Through the long centuries of sin and suffering, disease, and death, until this once fair garden has become a vast cemetery, we hear no more of the tree of life. Not until all the graves have disgorged their dead and the earth has been purified in the fiery cataclysm and a new earth springs resplendent from His hand do we read of the tree of life again. It has been promised to the conqueror of the Ephesian ecclesia (Rev.2:7) and to those who do His commandments (Rev.22:14) but its blessing abides the day when He makes all things new.

There is not the slightest hint that the denizens of the new earth are all "immortal." We seek in vain for that impossible speculation, immortality apart from the life of God. Christ only has immortality (1 Tim 6:16). It is the portion of His saints when they are roused. It will not be the possession of all until the consummation, when death itself is done away.
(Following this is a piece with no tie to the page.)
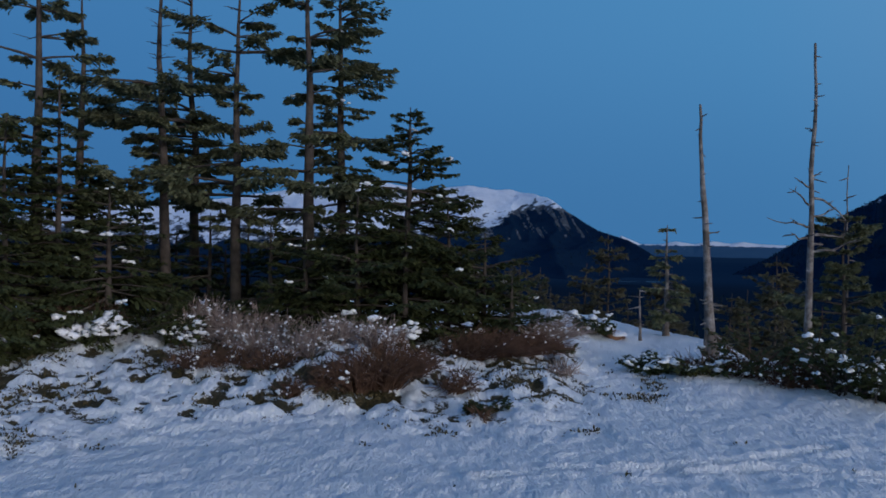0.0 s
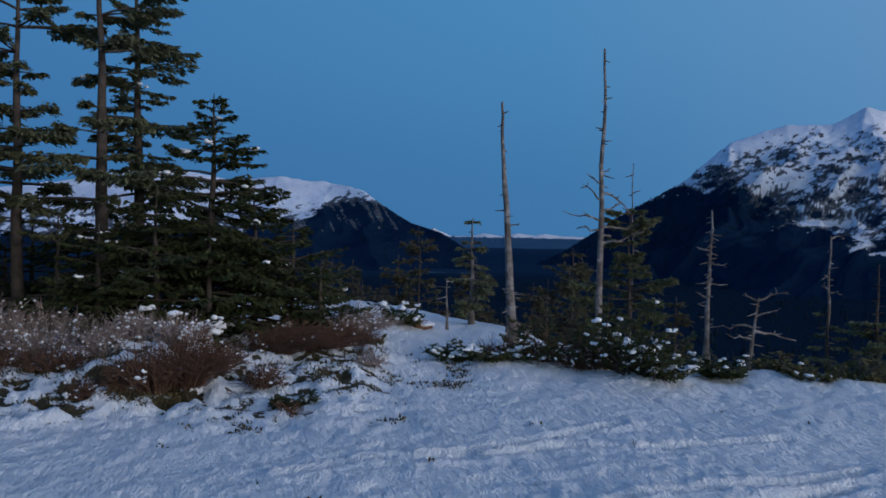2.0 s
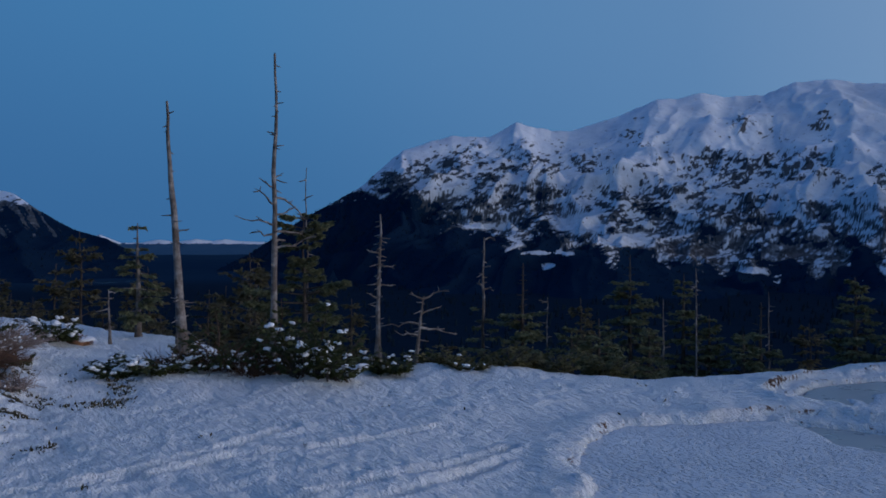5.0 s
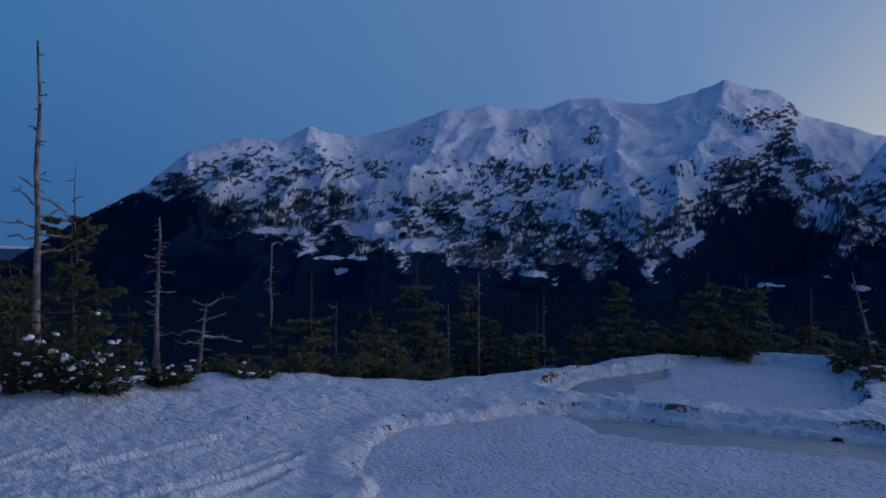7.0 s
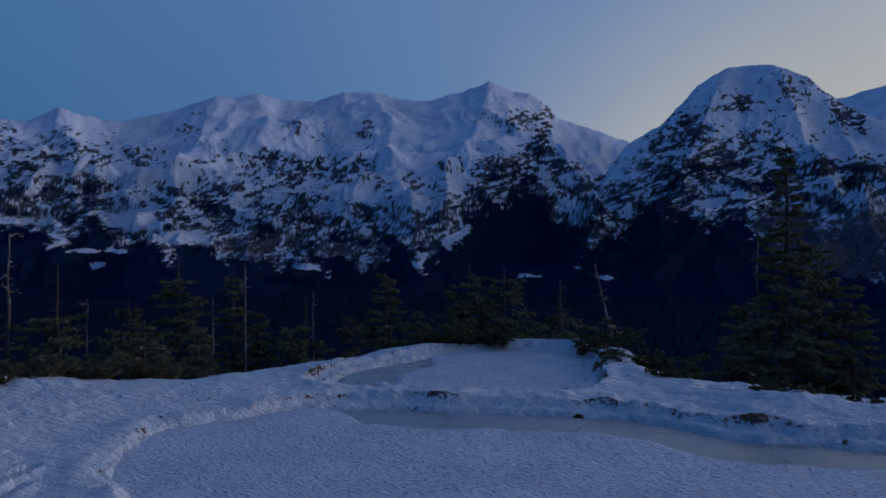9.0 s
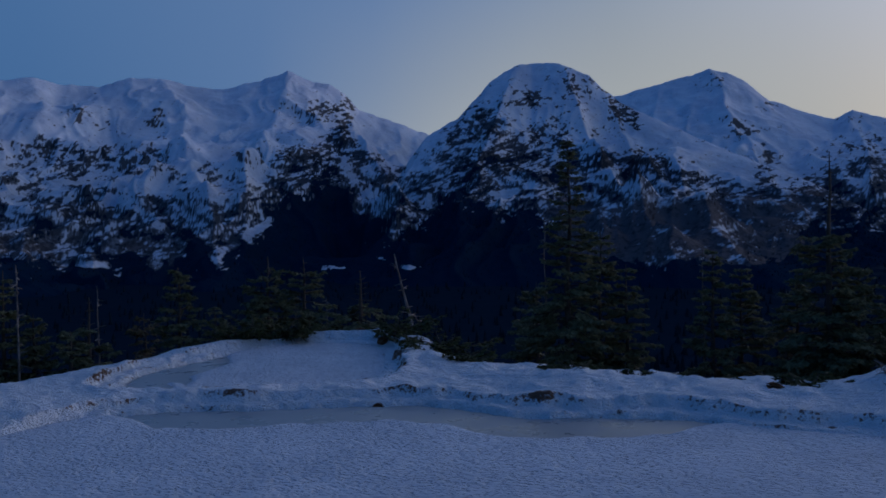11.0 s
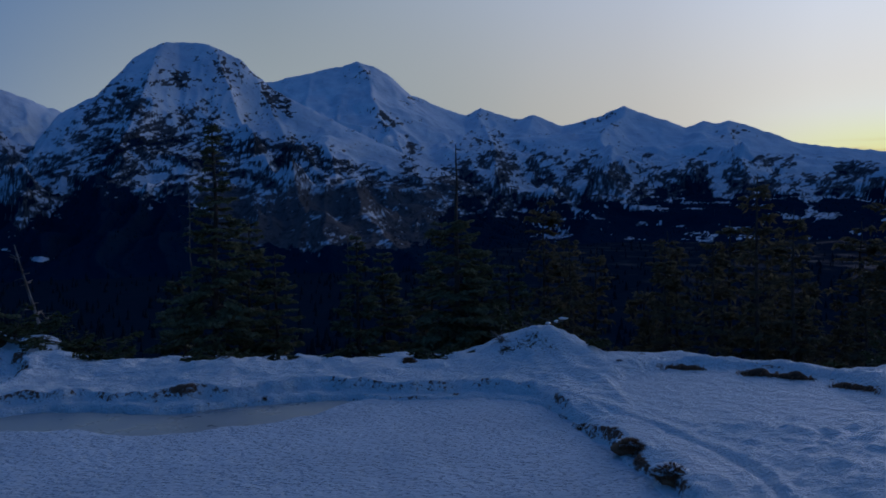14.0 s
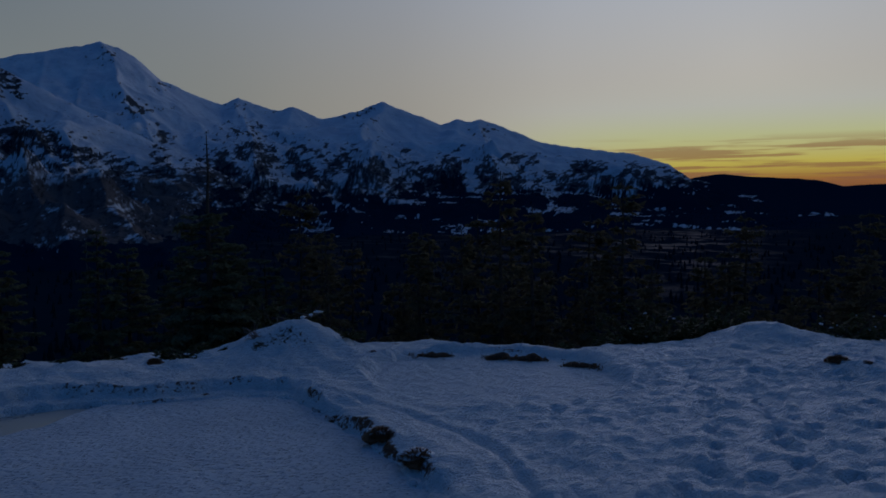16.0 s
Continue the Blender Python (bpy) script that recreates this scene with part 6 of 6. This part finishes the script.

Is death present on the new earth? No. Not because of immortality, but through the action of the "living logs." This expression is so incongruous that everyone objected to its use in translation. Yet it is full of precious significance. The usual word for "tree" is carefully avoided, In its stead a term expressive of death is used. It is WOOD, a dead tree, a log, a pole, a post. The life it treasures and imparts is a life after death, a resurrection life.

Not that it will convey to its enjoyers "immortality" in themselves. Rather it will stand ready to preserve their lives for the eon by virtue of its vital properties. Even its leaves will be medicine for healing the nations. Sin and sickness will be so nearly eradicated in that blissful era that a taste of its fruit or the essence of its leaves suffice to keep death outside its doors. And full provision is made by the presence of many trees instead of the single specimen in Eden.

Every month finds these living logs laden with the fruit appropriate to the season. Every month has its distinct possibilities of disease and each one is provided for by the living log. Thus death is defied and life lasts as long as the eon. Death is denied a single victim until it hides its head in ultimate oblivion at the consummation.

Happy, indeed, are those gentiles of other times, who, having no part in the celestial destiny which is the lot of all who are included in the present overflow of God's grace, yet will be blessed in the new earth with faithful Israel! (Rev.22:14). Many were proselytes in the past, and many more will be in the kingdom of the future. Their title to the new earth, the tree of life, and entrance into the holy city, new Jerusalem, will be the rinsing of their robes. Not only must their hearts he purified by the blood of Christ, but their conduct must conform. They have a minor part in attaining this happiness. It is in the nature of wages (Rev. 22:12). How thankful we should be that there are no such requirements for the far higher destiny which is ours among the celestials!